Saturday, April 10, 2010

The Surprising History of Copyright and The Promise of a Post-Copyright World

"Dissolution of the monopoly might have been good news for long-suppressed authors and independent printers, but it spelled disaster for the Stationers, and they quickly crafted a strategy to retain their position in the newly liberal political climate.

The Stationers based their strategy on a crucial realization, one that has stayed with publishing conglomerates ever since: authors do not have the means to distribute their own works. Writing a book requires only pen, paper, and time. But distributing a book requires printing presses, transportation networks, and an up-front investment in materials and typesetting. Thus, the Stationers reasoned, people who write would always need a publisher's cooperation to make their work generally available. Their strategy used this fact to maximum advantage. They went before Parliament and offered the then-novel argument that authors had a natural and inherent right of ownership in what they wrote, and that furthermore, such ownership could be transferred to other parties by contract, like any other form of property.

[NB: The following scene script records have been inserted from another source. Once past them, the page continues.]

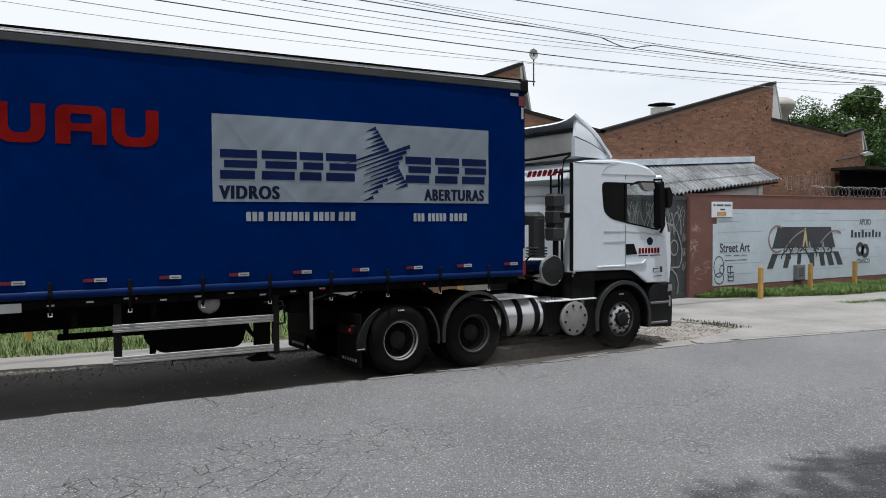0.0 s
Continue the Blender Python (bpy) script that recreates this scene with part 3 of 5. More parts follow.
def build_factory():
    f = thing("factory_building", "brick factory building with a sawtooth roof", "building", at=(18, FY, 0))
    f.location = (0, 0, 0)
    part("wall", sheet([(4.0, -0.1)] + PROFILE + [(24.2, -0.1)], FY, FY + 0.3), BRICKWALL, f, "mortar-backed red brick gable wall")
    for (x0, z0), (x1, z1) in zip(PROFILE, PROFILE[1:]):
        if x1 - x0 > 0.5:
            n = Vector((-(z1 - z0), x1 - x0)).normalized() * 0.09
            part("parapet_cap", sheet([(x0 - 0.05, z0), (x1 + 0.12, z1), (x1 + 0.12 + n.x, z1 + n.y), (x0 - 0.05 + n.x, z0 + n.y)], FY - 0.035, FY + 0.34), DARKROOF, f, "dark weathered capping")
            part("roof", sheet([(x0, z0 - 1.1), (x1, z1 - 1.1), (x1, z1 - 1.0), (x0, z0 - 1.0)], FY + 0.301, FY + (6 if x0 < 18 else 2.0)), DARKROOF, f, "dark roof sheets")
        else:
            part("clerestory", sheet([(x0 + 0.0, z0), (x0 + 0.10, z0), (x1 + (0.52 if 10 < x0 < 20 else 0.10), z1 + 0.05), (x1 + 0.0, z1 + 0.05)], FY + 0.02, FY + 0.35), PALEWALL, f, "pale cheek of the roof glazing")
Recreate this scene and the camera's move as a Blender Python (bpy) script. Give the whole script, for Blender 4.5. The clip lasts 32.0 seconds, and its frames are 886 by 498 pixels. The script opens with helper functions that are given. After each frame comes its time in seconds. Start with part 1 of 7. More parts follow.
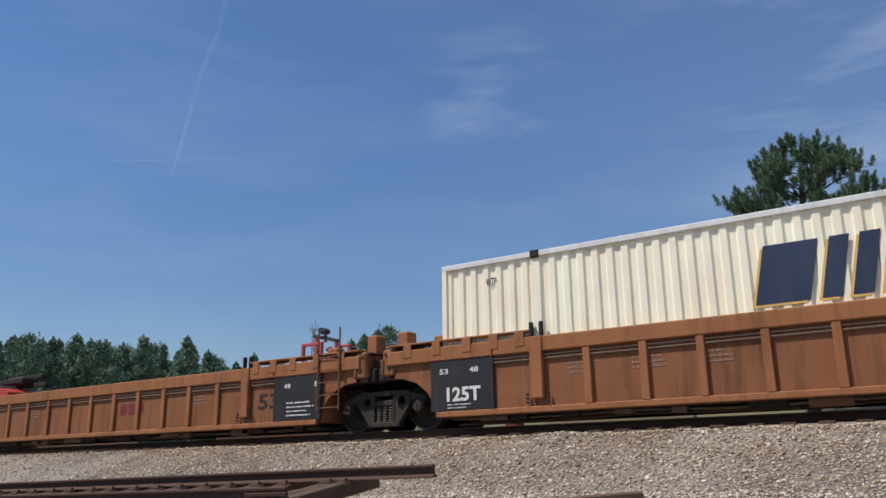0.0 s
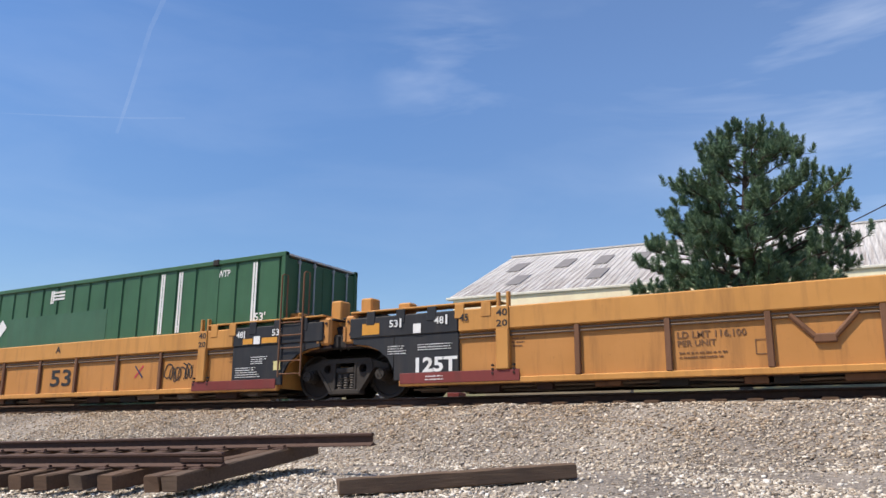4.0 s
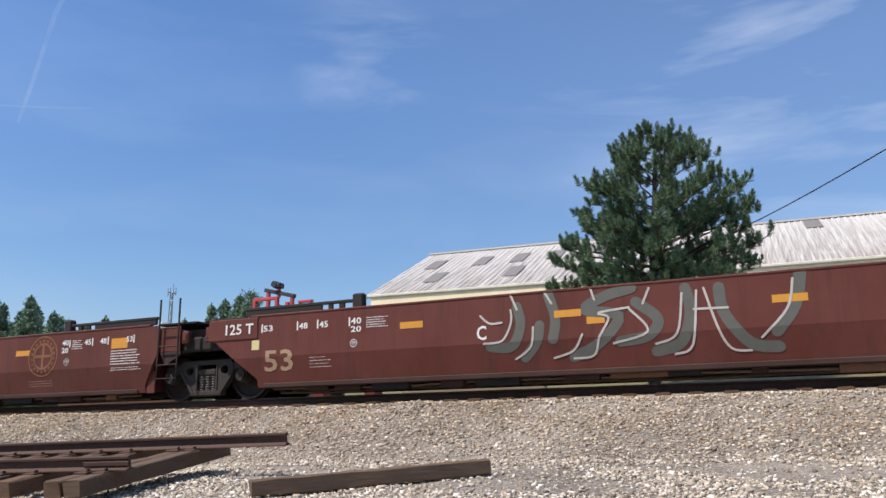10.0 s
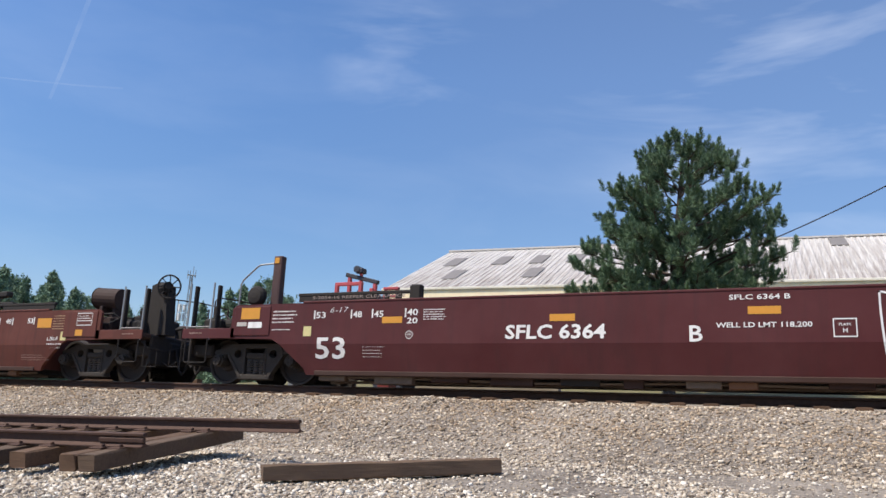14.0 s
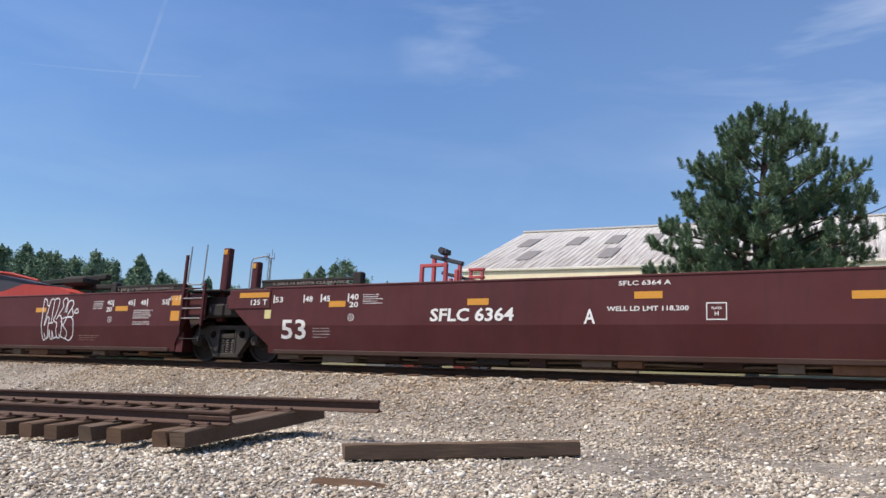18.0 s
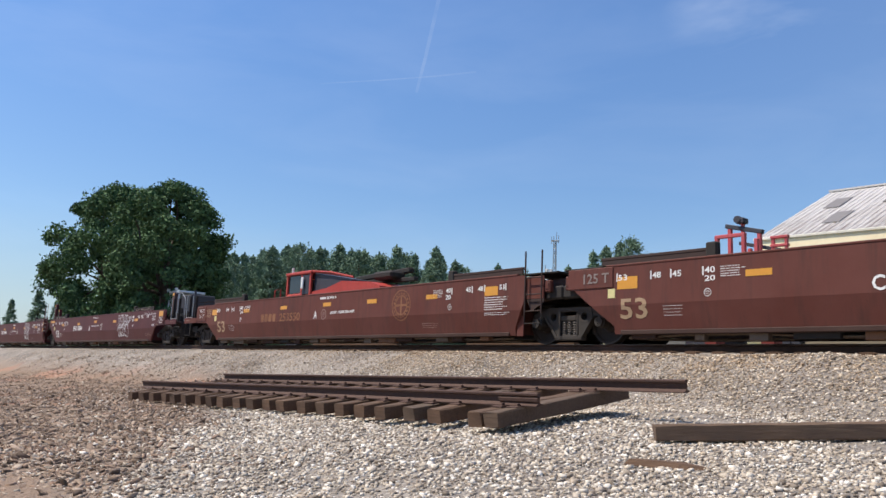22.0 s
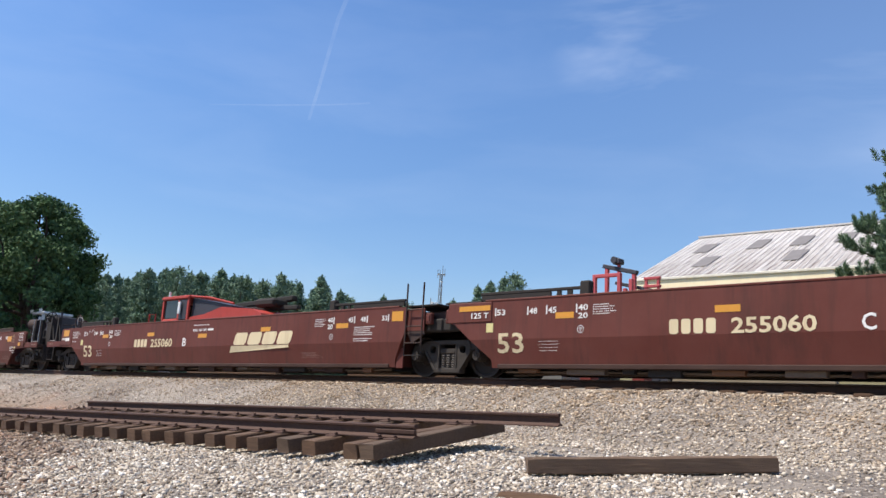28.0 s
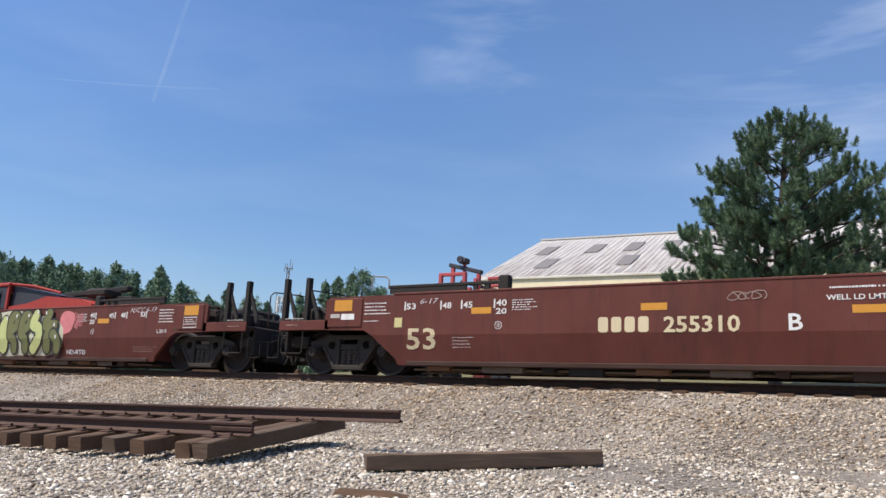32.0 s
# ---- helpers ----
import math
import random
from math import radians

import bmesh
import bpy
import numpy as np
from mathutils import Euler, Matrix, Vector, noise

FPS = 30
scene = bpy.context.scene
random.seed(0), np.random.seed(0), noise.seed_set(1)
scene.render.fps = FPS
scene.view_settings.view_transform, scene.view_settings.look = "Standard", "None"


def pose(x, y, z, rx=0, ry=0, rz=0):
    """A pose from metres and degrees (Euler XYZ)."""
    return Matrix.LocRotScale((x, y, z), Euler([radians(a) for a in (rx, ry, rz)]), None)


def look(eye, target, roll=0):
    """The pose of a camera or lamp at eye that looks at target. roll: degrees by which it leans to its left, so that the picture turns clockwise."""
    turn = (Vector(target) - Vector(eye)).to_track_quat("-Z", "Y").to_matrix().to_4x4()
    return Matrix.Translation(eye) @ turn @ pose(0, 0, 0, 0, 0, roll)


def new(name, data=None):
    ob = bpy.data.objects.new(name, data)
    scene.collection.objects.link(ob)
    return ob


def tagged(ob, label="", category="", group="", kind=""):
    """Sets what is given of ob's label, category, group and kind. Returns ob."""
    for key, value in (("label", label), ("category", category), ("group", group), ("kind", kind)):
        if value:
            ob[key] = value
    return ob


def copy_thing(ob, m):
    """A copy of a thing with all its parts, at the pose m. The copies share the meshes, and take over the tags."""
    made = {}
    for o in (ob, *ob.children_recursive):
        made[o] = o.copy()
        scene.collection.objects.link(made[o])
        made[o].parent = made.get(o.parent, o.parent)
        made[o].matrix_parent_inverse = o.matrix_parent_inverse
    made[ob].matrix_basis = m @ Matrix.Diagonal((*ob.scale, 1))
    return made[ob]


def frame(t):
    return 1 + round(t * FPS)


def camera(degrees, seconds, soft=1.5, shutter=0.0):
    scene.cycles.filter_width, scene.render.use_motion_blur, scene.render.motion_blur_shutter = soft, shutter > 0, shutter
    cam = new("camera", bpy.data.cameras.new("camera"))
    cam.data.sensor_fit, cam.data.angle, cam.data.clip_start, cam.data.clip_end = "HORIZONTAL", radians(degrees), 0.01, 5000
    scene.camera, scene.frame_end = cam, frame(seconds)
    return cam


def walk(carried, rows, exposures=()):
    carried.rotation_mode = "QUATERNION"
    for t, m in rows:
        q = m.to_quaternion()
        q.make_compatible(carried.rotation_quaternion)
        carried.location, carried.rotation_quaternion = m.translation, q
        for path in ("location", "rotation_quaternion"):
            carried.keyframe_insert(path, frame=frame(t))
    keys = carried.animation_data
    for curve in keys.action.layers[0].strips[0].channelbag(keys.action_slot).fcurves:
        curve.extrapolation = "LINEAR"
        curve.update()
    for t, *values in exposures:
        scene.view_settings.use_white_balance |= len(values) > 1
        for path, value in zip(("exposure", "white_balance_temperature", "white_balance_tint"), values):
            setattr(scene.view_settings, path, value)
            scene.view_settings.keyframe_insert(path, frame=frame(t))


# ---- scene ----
cam = camera(57.74, 32.0)
PATH = [
    (0.0, -0.057, -0.032, 1.489, 105.43, 0.71, 33.84),
    (0.5, -0.058, -0.033, 1.490, 105.36, 0.67, 34.31),
    (1.0, -0.064, -0.036, 1.485, 105.48, 0.63, 34.98),
    (1.5, -0.070, -0.040, 1.475, 105.64, 0.53, 35.42),
    (2.0, -0.065, -0.038, 1.476, 105.40, 0.30, 35.92),
    (2.5, -0.054, -0.034, 1.483, 104.88, -0.03, 36.67),
    (3.0, -0.043, -0.028, 1.471, 103.90, 0.15, 36.00),
    (3.5, -0.013, -0.011, 1.480, 103.05, 0.78, 33.12),
    (4.0, -0.003, -0.003, 1.492, 103.34, -0.33, 29.92),
    (4.5, 0.004, 0.002, 1.488, 104.03, -1.35, 26.40),
    (6.5, 0.050, 0.023, 1.506, 104.62, -0.80, 23.22),
    (7.0, 0.052, 0.024, 1.505, 104.47, -0.69, 22.76),
    (7.5, 0.056, 0.025, 1.512, 103.97, 0.90, 22.34),
    (8.0, 0.040, 0.018, 1.503, 103.30, 0.67, 23.92),
    (8.5, 0.022, 0.010, 1.498, 102.36, 0.35, 25.72),
    (9.0, 0.024, 0.011, 1.492, 101.64, 0.21, 25.65),
    (9.5, 0.027, 0.013, 1.491, 101.77, 0.24, 25.06),
    (10.0, 0.017, 0.008, 1.498, 103.13, 0.68, 24.19),
    (10.5, 0.018, 0.007, 1.486, 104.12, 0.61, 21.02),
    (11.0, 0.016, 0.006, 1.485, 103.28, -1.19, 20.70),
    (11.5, 0.008, 0.003, 1.488, 102.99, -2.14, 21.44),
    (12.0, -0.003, -0.002, 1.500, 102.26, -2.02, 23.29),
    (12.5, 0.004, 0.002, 1.496, 100.99, -1.25, 24.13),
    (13.0, 0.006, 0.003, 1.489, 100.79, -1.32, 23.62),
    (13.5, 0.006, 0.002, 1.492, 101.71, -2.02, 23.44),
    (14.0, -0.016, -0.007, 1.491, 102.91, -2.68, 24.83),
    (14.5, -0.039, -0.019, 1.495, 102.69, -1.99, 28.53),
    (15.0, -0.045, -0.024, 1.502, 101.45, -1.01, 31.40),
    (15.5, -0.062, -0.034, 1.504, 100.66, -0.61, 33.61),
    (17.5, -0.055, -0.028, 1.498, 100.24, -3.41, 31.53),
    (18.0, -0.045, -0.023, 1.500, 101.29, -3.27, 30.06),
    (18.5, -0.018, -0.009, 1.502, 102.04, -2.79, 26.14),
    (19.0, -0.006, -0.003, 1.515, 101.96, -3.18, 23.38),
    (19.5, -0.017, -0.008, 1.527, 100.88, -2.58, 23.24),
    (20.0, -0.007, -0.003, 1.511, 101.15, -1.21, 24.07),
    (20.5, -0.052, -0.027, 1.512, 100.75, -1.40, 31.10),
    (21.0, -0.107, -0.068, 1.510, 99.64, -2.03, 41.42),
    (21.5, -0.129, -0.094, 1.506, 98.99, -2.48, 47.70),
    (22.0, -0.129, -0.103, 1.506, 98.88, -2.40, 50.55),
    (22.5, -0.129, -0.107, 1.511, 99.41, -2.27, 51.88),
    (23.0, -0.120, -0.097, 1.505, 100.05, -2.12, 50.19),
    (23.5, -0.112, -0.083, 1.511, 100.63, -2.04, 46.70),
    (24.0, -0.084, -0.059, 1.509, 101.07, -1.89, 42.28),
    (24.5, -0.081, -0.051, 1.515, 101.18, -1.73, 39.24),
    (25.0, -0.104, -0.065, 1.517, 101.28, -1.69, 41.13),
    (25.5, -0.137, -0.094, 1.508, 101.46, -1.64, 46.65),
    (27.5, -0.117, -0.085, 1.505, 101.50, -2.37, 46.61),
    (28.0, -0.100, -0.066, 1.496, 101.53, -3.23, 42.24),
    (28.5, -0.111, -0.068, 1.510, 101.22, -2.78, 40.70),
    (29.0, -0.131, -0.082, 1.513, 100.94, -2.10, 43.14),
    (29.5, -0.137, -0.091, 1.508, 100.58, -1.77, 45.57),
    (30.0, -0.135, -0.093, 1.512, 100.70, -2.05, 46.63),
    (30.5, -0.139, -0.096, 1.504, 101.36, -3.17, 47.15),
    (31.0, -0.120, -0.075, 1.495, 102.47, -4.62, 42.19),
    (31.5, -0.082, -0.043, 1.506, 102.72, -4.00, 33.80),
    (32.0, -0.074, -0.037, 1.507, 101.84, -2.99, 31.36),
]
walk(cam, [(r[0], pose(*r[1:])) for r in PATH],
     exposures=[(0, -0.10), (1.0, -0.12), (1.6, 0.0), (2.6, 0.16), (3.4, 0.34), (5.0, 0.38), (7.0, 0.38), (8.0, 0.28), (9.5, 0.37), (12.0, 0.36), (15.0, 0.39), (18.0, 0.36), (19.0, 0.27), (20.0, 0.31), (21.5, 0.38), (23.0, 0.43), (25.0, 0.51), (28.0, 0.50), (30.0, 0.46), (32.0, 0.35)])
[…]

Their argument succeeded in persuading Parliament. The Stationers had managed to avoid the odium of censorship, as the new copyrights would originate with the author, but they knew that authors would have little choice but to sign those rights back over to a publisher for distribution"

in reference to:

"copyright was never primarily about paying artists for their work, and that far from being designed to support creators, copyright was designed by and for distributors — that is, publishers, which today includes record companies."
- The Surprising History of Copyright and The Promise of a Post-Copyright World | QuestionCopyright.org (view on Google Sidewiki)

1 comment:

  1. So right - and it is the means of distribution that is being protected by this round of ACTA discussions - there is significant resistance to the democratisation of distribution which obviates the need for the so-called "middle-man" Defenciveness is the strategy as opposed to innovation and adaptation to the new business model.